CISI Research and Products

We believe that stewards of timely, accurate local knowledge (TALK) deserve tools for self-advocacy. CISI offers tip sheets for civil society and truth-telling practitioners who are navigating their work through volatile times while protecting community safety and privacy.

Our mission and ethos inspires us to increasingly explore modes of knowledge mobilization outside the traditional academic report. Feedback from our engagement work inspires new learning products that resonate with real-world best practice. Taking our inspiration from the rebel spirit of DIY community media, CISI is partnering with creative luminaries on forthcoming zines and other tactile media products that are easy and cheap to reproduce and distribute locally.

Five Steps to Stronger Security:
A CISI Guide for Knowledge Workers

Strengthening institutional resilience means supporting collective privacy and security, which starts with the individual. This introductory CISI tip sheet on digital security gives practitioners, especially journalists and civil servants working under pressure, five basic steps to take when protecting their information while fostering timely, accurate local knowledge.


Newsprint image of surveillance cameras. Fair use adaptation from source image by Lianhao Qu (@lianhao) via Unsplash

Research Program: Luxury Surveillance Lab
Dr. Chris Gilliard

Traditionally, we think of surveillance technologies as imposed upon unwilling or unwitting groups and individuals. The concept of luxury surveillance, however, complicates this power dynamic with consensual tracking devices that extend the scope of the state. Luxury surveillance is defined as consensual surveillance that users pay for directly, and whose tracking, monitoring, and quantification features are understood by the user as benefits that they are likely to celebrate. CISI’s Luxury Surveillance Lab tracks companies' efforts to influence policy, investigates how these technologies are being normalized despite having the potential to disrupt bodily autonomy, and analyzes the role of non-diagnostic uses of health metrics in an arena where health care itself is becoming a luxury good.

The embrace, proliferation, and normalization of consumer surveillance technology is not so simple as a top-down or bottom-up process. Imposed surveillance––in the form of ankle monitors, fusion centers, and city-run automated license plate readers––are supplemented by data from these same, or similar technologies in the form of wearable and installable objects. For example, video doorbell data feeds into home owners’ association monitoring.

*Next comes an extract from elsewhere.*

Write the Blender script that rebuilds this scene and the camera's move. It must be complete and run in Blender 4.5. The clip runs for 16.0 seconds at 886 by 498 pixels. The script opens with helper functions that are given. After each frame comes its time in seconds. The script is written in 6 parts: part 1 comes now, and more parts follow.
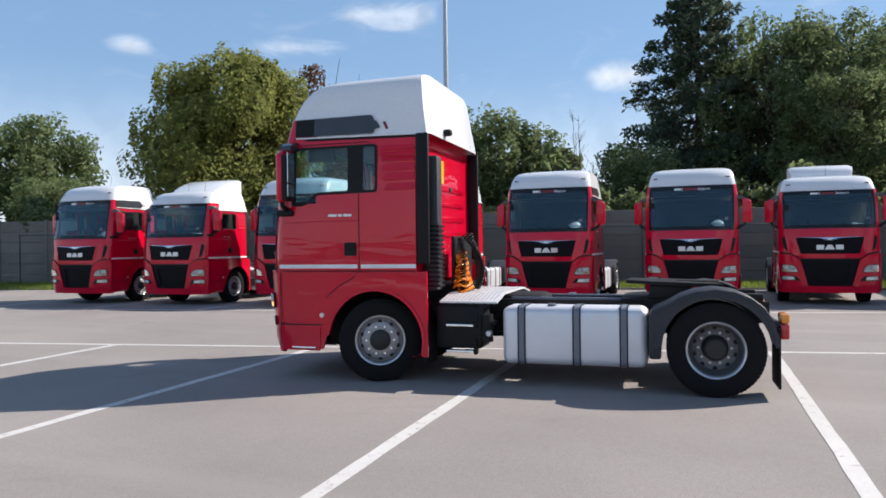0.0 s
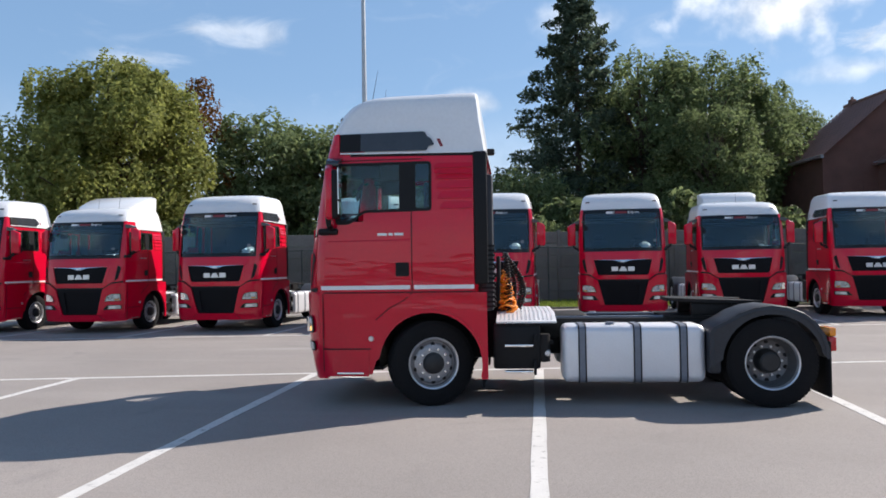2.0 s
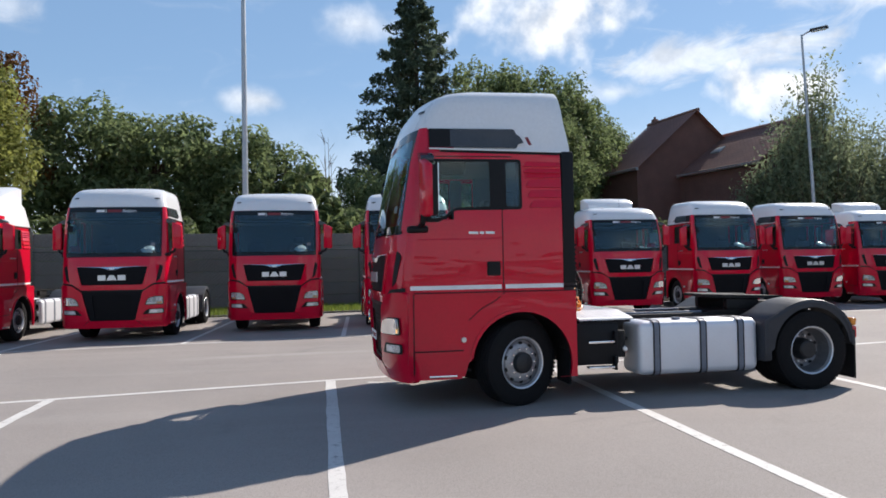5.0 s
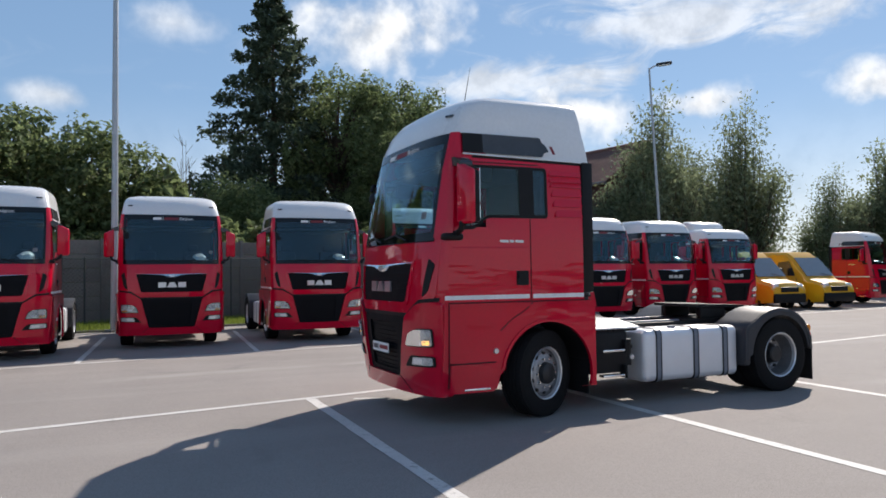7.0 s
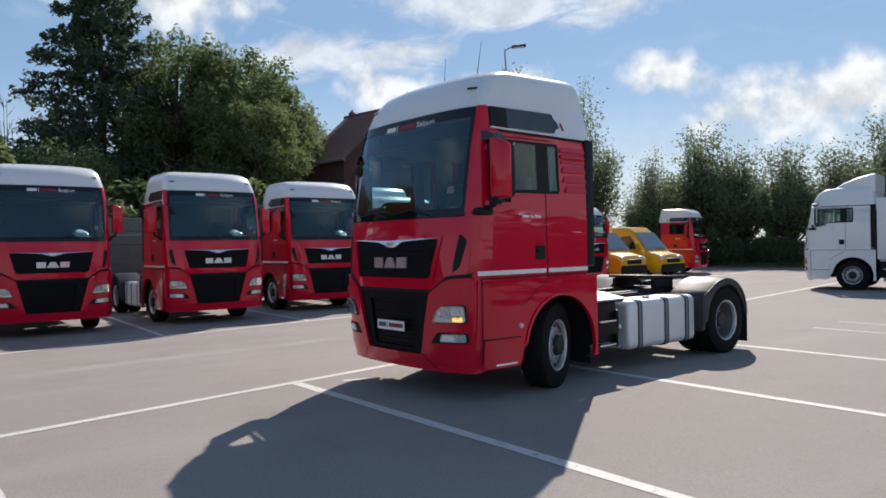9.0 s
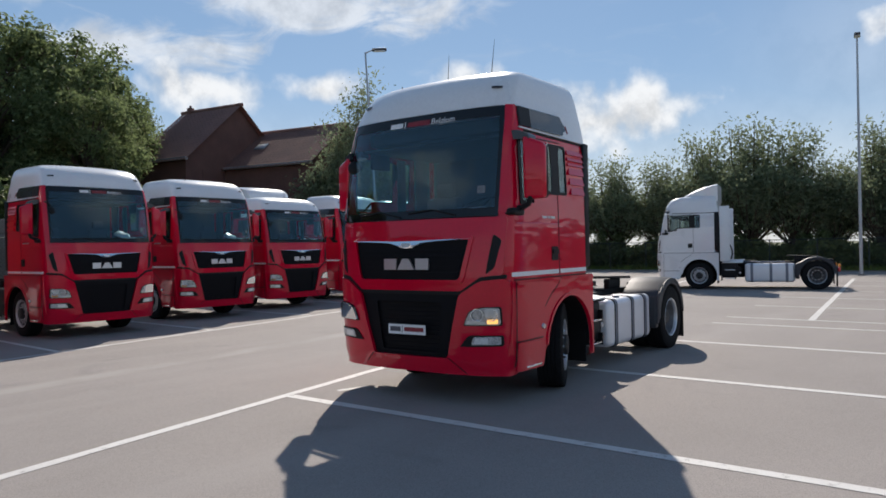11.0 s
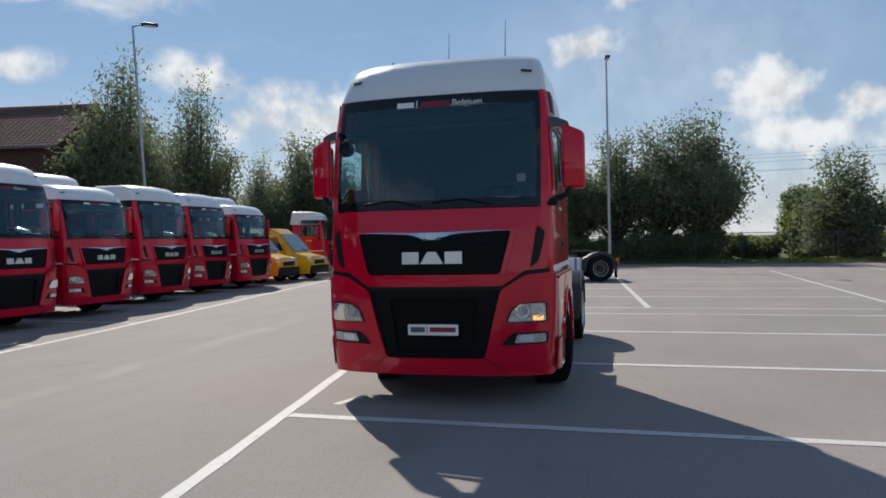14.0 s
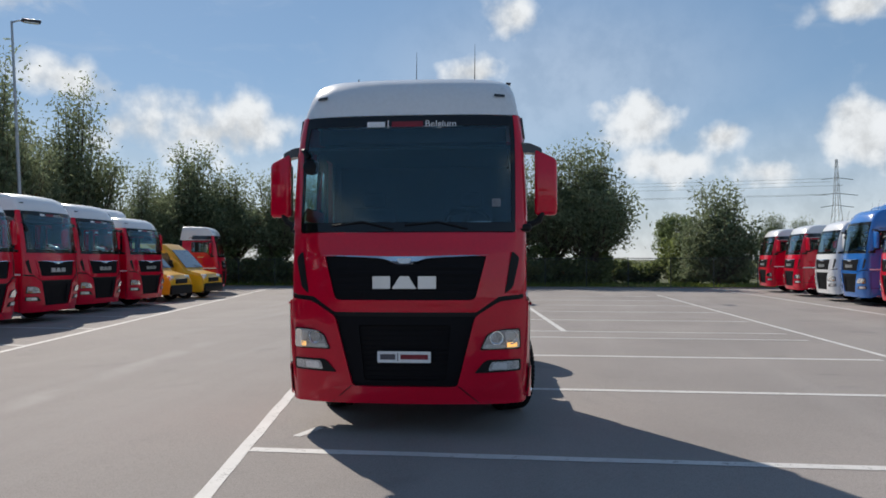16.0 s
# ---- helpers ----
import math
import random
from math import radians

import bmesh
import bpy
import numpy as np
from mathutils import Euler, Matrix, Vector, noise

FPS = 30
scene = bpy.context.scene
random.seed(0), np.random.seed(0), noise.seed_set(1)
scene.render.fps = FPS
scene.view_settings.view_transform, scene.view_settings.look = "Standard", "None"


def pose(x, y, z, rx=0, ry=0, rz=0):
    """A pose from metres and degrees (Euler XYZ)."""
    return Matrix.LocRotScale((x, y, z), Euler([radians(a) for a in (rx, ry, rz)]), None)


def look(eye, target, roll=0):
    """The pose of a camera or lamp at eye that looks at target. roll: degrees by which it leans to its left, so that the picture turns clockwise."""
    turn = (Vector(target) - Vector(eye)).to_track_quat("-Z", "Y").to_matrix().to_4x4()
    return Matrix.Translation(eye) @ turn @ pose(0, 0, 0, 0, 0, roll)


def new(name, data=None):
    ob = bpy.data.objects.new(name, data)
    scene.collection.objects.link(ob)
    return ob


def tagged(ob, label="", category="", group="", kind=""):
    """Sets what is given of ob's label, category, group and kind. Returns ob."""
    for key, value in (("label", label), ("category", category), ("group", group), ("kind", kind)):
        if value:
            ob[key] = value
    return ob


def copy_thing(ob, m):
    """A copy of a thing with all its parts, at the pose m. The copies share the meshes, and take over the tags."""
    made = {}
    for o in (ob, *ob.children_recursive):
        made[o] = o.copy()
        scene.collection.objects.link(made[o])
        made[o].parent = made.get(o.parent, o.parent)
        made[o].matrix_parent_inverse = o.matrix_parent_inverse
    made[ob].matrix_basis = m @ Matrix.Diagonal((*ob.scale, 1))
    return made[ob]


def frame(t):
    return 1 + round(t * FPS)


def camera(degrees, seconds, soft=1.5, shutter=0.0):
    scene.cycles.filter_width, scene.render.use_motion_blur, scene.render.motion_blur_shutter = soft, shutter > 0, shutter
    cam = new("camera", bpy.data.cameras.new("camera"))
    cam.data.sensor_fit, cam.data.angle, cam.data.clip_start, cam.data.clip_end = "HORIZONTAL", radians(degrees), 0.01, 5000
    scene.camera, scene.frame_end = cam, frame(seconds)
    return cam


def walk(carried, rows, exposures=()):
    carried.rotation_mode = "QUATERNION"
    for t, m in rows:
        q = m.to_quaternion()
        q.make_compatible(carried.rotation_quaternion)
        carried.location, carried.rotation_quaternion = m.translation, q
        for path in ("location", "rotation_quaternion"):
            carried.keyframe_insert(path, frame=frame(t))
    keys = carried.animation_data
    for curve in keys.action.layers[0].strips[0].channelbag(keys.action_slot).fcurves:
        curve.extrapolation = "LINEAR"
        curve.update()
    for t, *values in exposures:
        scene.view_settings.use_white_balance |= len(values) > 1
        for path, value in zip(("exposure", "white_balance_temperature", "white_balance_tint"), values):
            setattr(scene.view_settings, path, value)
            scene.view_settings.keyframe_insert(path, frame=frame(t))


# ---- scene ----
cam = camera(62.9, 16.0, soft=1.7)
METRES, EYE, TILT, LEAN, TURN = 17.1, 1.645, -0.9, 0.25, 20.7
ROWS = [
    (0.0, 0.0, 0.0, 0.0, 0.0, 0.56, 0.44),
    (0.5, -0.0367, 0.0005, 0.0005, -3.47, 2.04, 0.12),
    (1.0, -0.0709, 0.0084, -0.0003, -5.13, 2.54, 0.82),
    (1.5, -0.1054, 0.0133, -0.0001, -7.67, 3.22, 0.64),
    (2.0, -0.1385, 0.0234, 0.0002, -11.65, 2.17, 0.8),
    (2.5, -0.1713, 0.0345, 0.0006, -14.18, 1.46, 1.05),
    (3.0, -0.2046, 0.0433, 0.0014, -16.88, 1.33, 1.62),
    (3.5, -0.2362, 0.0578, 0.0008, -19.36, 2.06, 1.33),
    (4.0, -0.2679, 0.0703, 0.001, -22.01, 2.19, 1.21),
    (6.5, -0.4068, 0.1701, 0.0032, -39.44, 2.52, 0.96),
    (7.0, -0.4297, 0.1962, 0.0021, -42.6, 2.78, 1.01),
    (7.5, -0.4538, 0.2208, 0.0023, -45.5, 1.99, 1.69),
    (8.0, -0.474, 0.2481, 0.0027, -50.9, 1.14, 2.7),
    (8.5, -0.493, 0.2761, 0.0037, -53.41, 0.56, 1.92),
    (9.0, -0.5096, 0.3052, 0.0052, -57.14, 0.52, 1.68),
    (11.5, -0.5582, 0.4642, 0.0071, -75.03, 0.4, 1.88),
    (12.0, -0.5586, 0.4976, 0.0074, -78.44, 0.56, 1.98),
    (12.5, -0.5601, 0.5305, 0.008, -81.55, 1.28, 2.46),
    (13.0, -0.5546, 0.5633, 0.0074, -85.13, 1.23, 2.27),
    (13.5, -0.5511, 0.5931, 0.0079, -88.16, 0.37, 2.06),
    (14.0, -0.5416, 0.6194, 0.0095, -93.15, -0.4, 2.17),
    (14.5, -0.5328, 0.64, 0.0099, -95.38, -0.08, 2.74),
    (15.0, -0.5261, 0.6549, 0.0116, -97.5, 0.35, 2.63),
    (15.5, -0.5243, 0.666, 0.0139, -100.55, 0.82, 1.53),
    (16.0, -0.5236, 0.6695, 0.0138, -102.36, 0.89, 1.03),
]
walk(cam, [(t, pose(0, 0, EYE, TILT, LEAN, TURN) @ pose(METRES * x, METRES * y, METRES * z, 90 + pitch, roll, yaw)) for t, x, y, z, yaw, pitch, roll in ROWS],
     [(0.0, 0.44, 6650, 14), (3.5, 0.44, 6650, 14), (7.0, 0.22, 6750, 14), (9.0, 0.14, 6780, 14), (12.0, -0.03, 6750, 13), (16.0, -0.08, 6700, 12)])

# ---- world, sun, exposure ----
SUN_AZ, SUN_EL = 38.0, 38.0          # degrees from +x towards +y; above the horizon
world = bpy.data.worlds.new("world")
scene.world = world
world.use_nodes = True
wn, wl = world.node_tree.nodes, world.node_tree.links
wn.clear()
w_out = wn.new("ShaderNodeOutputWorld")
sky = wn.new("ShaderNodeTexSky")
sky.sky_type, sky.sun_disc = "NISHITA", False
sky.sun_elevation, sky.sun_rotation = radians(SUN_EL), radians(90 - SUN_AZ)
sky.air_density, sky.dust_density, sky.ozone_density = 1.0, 0.08, 1.3
w_sky = wn.new("ShaderNodeBackground")
w_sky.inputs[1].default_value = 0.10
# a thin even haze of light blue lies over the clear sky
w_even = wn.new("ShaderNodeMix"); w_even.data_type = "RGBA"
w_even.inputs["Factor"].default_value = 0.55
w_even.inputs["B"].default_value = (1.85, 3.6, 6.05, 1)
wl.new(sky.outputs[0], w_even.inputs["A"])
wl.new(w_even.outputs["Result"], w_sky.inputs[0])
# cumulus and thin veils: soft heaps at their bearings, with uneven noise edges
w_co = wn.new("ShaderNodeTexCoord")
w_sep = wn.new("ShaderNodeSeparateXYZ")
wl.new(w_co.outputs["Generated"], w_sep.inputs[0])


def sky_math(op, a, b=None, clamp=False):
    m = wn.new("ShaderNodeMath")
    m.operation, m.use_clamp = op, clamp
    for i, v in enumerate((a, b)):
        if v is None:
            continue
        if isinstance(v, (int, float)):
            m.inputs[i].default_value = v
        else:
            wl.new(v, m.inputs[i])
    return m.outputs[0]


def sky_step(v, lo, hi, a=0.0, b=1.0):
    r = wn.new("ShaderNodeMapRange")
    r.interpolation_type = "SMOOTHSTEP"
    for i, k in enumerate((lo, hi, a, b)):
        r.inputs[i + 1].default_value = k
    wl.new(v, r.inputs[0])
    return r.outputs[0]


def sky_noise(vec, scale, detail, rough, dist=0.0):
    n = wn.new("ShaderNodeTexNoise")
    n.inputs["Scale"].default_value, n.inputs["Detail"].default_value = scale, detail
    n.inputs["Roughness"].default_value, n.inputs["Distortion"].default_value = rough, dist
    wl.new(vec, n.inputs["Vector"])
    return n.outputs["Fac"]


w_az = sky_math("DEGREES", sky_math("ARCTAN2", w_sep.outputs[1], w_sep.outputs[0]))
w_el = sky_math("DEGREES", sky_math("ARCSINE", w_sep.outputs[2]))
wl.new(sky_step(w_el, 30.0, 68.0, 0.56, 0.06), w_even.inputs["Factor"])
w_dir = wn.new("ShaderNodeCombineXYZ")
wl.new(w_az, w_dir.inputs[0]); wl.new(w_el, w_dir.inputs[1])


def heaps(clouds):
    """Least distance, in half widths, to any of the clouds (bearing, elevation, half width, half height)."""
    least = None
    for az, el, w, h in clouds:
        v = wn.new("ShaderNodeVectorMath"); v.operation = "MULTIPLY_ADD"
        v.inputs[1].default_value, v.inputs[2].default_value = (1 / w, 1 / h, 0), (-az / w, -el / h, 0)
        wl.new(w_dir.outputs[0], v.inputs[0])
        d = wn.new("ShaderNodeVectorMath"); d.operation = "LENGTH"
        wl.new(v.outputs[0], d.inputs[0])
        least = d.outputs["Value"] if least is None else sky_math("SMOOTH_MIN", least, d.outputs["Value"])
    return least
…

The stakes of this adoption process range from changes in legislation (for instance, regarding "porch pirates") to challenges to people's bodily autonomy as states begin to assert their role in the surveillance of pregnant people, often with the aid of wearables and social media. As companies like Apple, Oura, and Amazon attempt to move these devices from optional consumer gadgets to essential health care aids, researchers must monitor attempts to track and manage our increasingly surveilled bodies, movements, mental health, and emotional states for profit.

Newsprint of single fist on static fuzz background. Fair use adaptation from source image by Matthew Henry via Unsplash

Research Program: Networked Incitement
Dr. Joan Donovan

“Networked incitement” describes how influential figures organize large-scale political violence via social media, coordinating shifting political factions across multiple communication platforms to mobilize group action during civic unrest. Civil society and truth-telling institutions must experiment with strategies to diminish the impact of disinformation, which is often the precursor to networked incitement via acute incidents of violence or longer harassment and intimidation campaigns. CISI’s new research lab detects and documents networked incitement by gathering data and engaging with institutions affected by real-time disruptions. We compile weekly reports and provide direct advisory support to those stakeholders hoping to understand actors, incidents, and trends.

Over the last decade, intimidation tactics like swatting and doxing became popularized online as a way for malicious actors to harass, defame, and threaten women, gender-nonconforming individuals, and journalists. Now, these tactics are used to intimidate election officials and perceived ideological adversaries. Schools, hospitals, election sites, political offices, state capitols, and civil society organizations–no public place is safe from threat. Hoaxes and false news are propagated by a mixed group of actors – political operatives, brands, influencers, social movements, and unaffiliated trolls – who develop and refine new techniques to influence public opinion and profit from it, often coalescing around specific wedge issues and then disappearing after unrest. Such shifting political factions employ media manipulation techniques; circumventing traditional gatekeeping institutions and, if that doesn’t work, impersonating them, while also leveraging algorithmic filtering and recommendation systems to their advantage.

Because the internet is not a neutral, but a crucial global technology, failure to create regulatory processes and enforce corporate policy about media manipulation on social media threatens the civil liberties of all. CISI researchers track networked incitement to build an evidence base of actors, incidents, and trends while informing stakeholders who need the tools and knowledge to build institutional resilience to novel threats, with or without the support of industry.